When we landed and they unhooked me and I took my first steps, I almost fell to my knees. I don’t know if it was the adrenaline or the landing or the shock of being back at sea level, but it took me a few steps to get back to normal. I had survived the plane ride, lived through my anxiety and gone skydiving. And you know what? I would do it again.
Want to see the whole thing go down? I had always planned to buy the photos, but the morning of my jump my mom called me and said, “You know what? I’m never going to do this, so I want to watch you do it. I’m buying you the video.” And so thanks to Mom in Wanderland, I now have this video to prove that I’m crazy enough to jump from a plane!
Please ignore my weird interview. I plead panic-induced insanity. Speaking of which, I re-edited the footage to include the song that was playing as I talked myself off the edge of a mental breakdown in the plane, the song that will now forever be my skydiving song. I can’t watch this video without smiling!
Shot by Pacific Skydiving, Re-edited by me. Click gear icon and change to HD for best quality.
This is a pricey experience, to be sure. The jump alone is $170 ($15 off with military or student ID), which from what I’m told is a great price for skydiving. What really makes this pricey though is buying the photos and video. Digital photos alone run $125, a DVD alone costs $160, and a package of both costs $190. To some people it might seem crazy to spend more to documenting something than you spend actually doing it, but from what I could see the vast majority of people end up going for some form of digital memories.
The quality of the photos and the video is pretty decent, though I ended up doing significant editing all the photos myself (so don’t necessarily expect yours to look like this off the disc) and I recut my video (because I’m OCD). But I’m so, so glad to have both photo and video.

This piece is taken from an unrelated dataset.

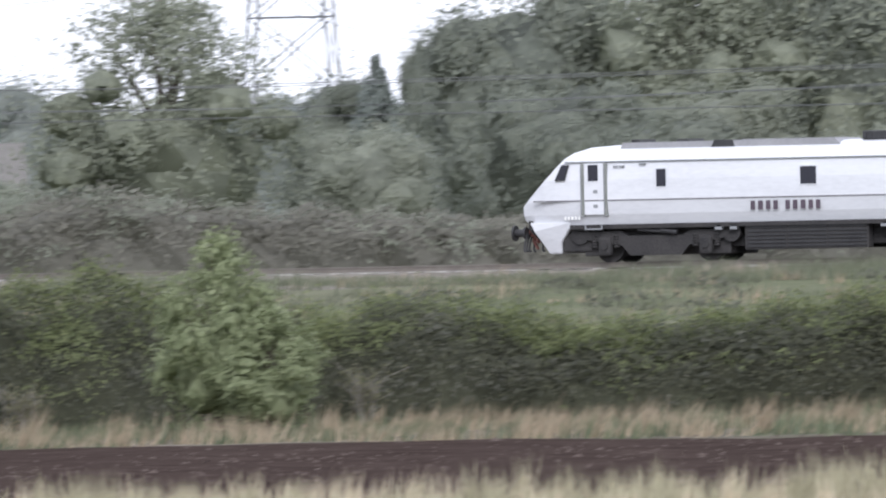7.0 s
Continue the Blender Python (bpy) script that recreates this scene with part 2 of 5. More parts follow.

Are you thinking of going skydiving for the first time? I have a few tips to keep in mind!
1. If you wear s, bring a spare pair! I didn’t realize until the briefing that there was a strong possibility they could be knocked out by the wind. Had that happened I would have been in big trouble the rest of the day.
2. Bring cash for tips. Similar to the dive industry, instructors and videographers rely heavily on tips to make ends meet.
3. Wear sneakers. If you show up in flip-flops, you’ll have to wear yucky loaners.
4. If buying photos, wear leggings and consider long sleeve tops. The wind does incredible unkind and unflattering things to the skin, and I deleted many photos where my arms looked like they were being pummeled by a million super strong bathroom hand dryers. I would call the effect “wind induced cellulite.” I saw one shorts-wearing woman’s photos — despite the fact that she was very thin, her legs did not look great at all.
5. Enjoy! If I can go from this —
to this —
— so can you! This was one of the best experiences of my life, and I’ve thought back to it frequently in the time since. I’m so glad I tackled my fears and just did it, and dare I say I even look forward to skydiving again someday — once my bank account recovers, that is.
Have you ever been skydiving? Where? Were you as scared as I was?